Andrews ducked those questions at last Thursday's meeting with state and territory IR Ministers, setting the scene for a legal showdown over his radical agenda.

NSW Minister, John Della Bosca, said "on the evidence available" a joint High Court challenge to the Commonwealth's use of Corporations powers seemed inevitable.

"Alarmingly," Della Bosca said, Andrews had also refused to commit to circulating specifics of his workplace rewrite before it was tabled in Parliament.

Della Bosca called the federal IR approach an "arrogant abuse of power".

"The Commonwealth Government failed to give any assurances that its industrial relations changes would not reduce the wages, entitlements or lifestyles of Australian workers and their families," he said.

State and Territory Ministers said they refused Andrews' bid to hand over their IR systems after considering modelling showing families stood to lose thousands of dollars from the proposed changes.

They went into the meeting brandishing claims that the difference between existing entitlements and the Commonwealth's proposed minimum standards could see ..

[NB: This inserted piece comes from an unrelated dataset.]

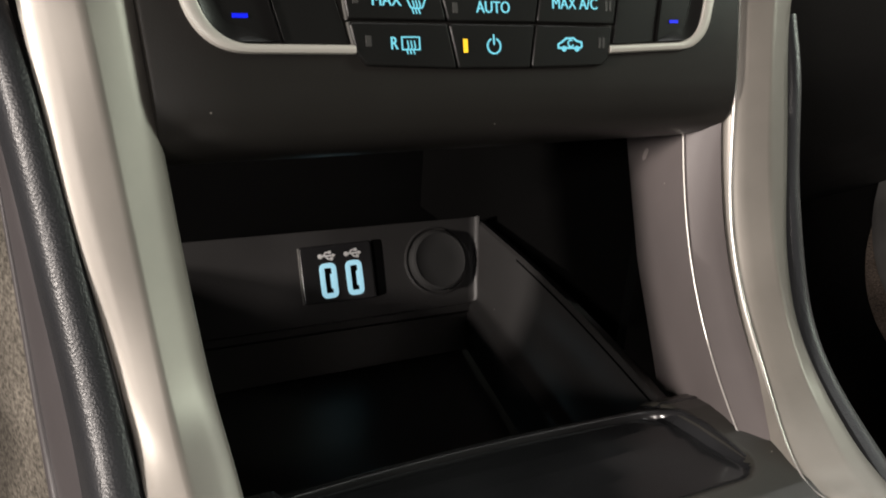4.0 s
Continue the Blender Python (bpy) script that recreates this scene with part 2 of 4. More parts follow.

- nurses lose up to $18,688 a year

- restaurant workers down by more than $700

- cleners lose up to $966 per annum

Andrews refused to provide the following requested assurances ..

- that there would be no hostile takeover of state systems

- that AWAs would not offer less take home pay than received under federal or state awards

- that a fair minimum wage would be set by a truly independent authority

- that there would be a comprehensive safety net

- that there would be an independent umpire with dispute settling powers

- that there would be special protections for vulnerable workers, including contractors

Della Bosca the requests were based on evidence that removal of minimum standards such as leave loading, penalties and allowances would "devastate" family budgets.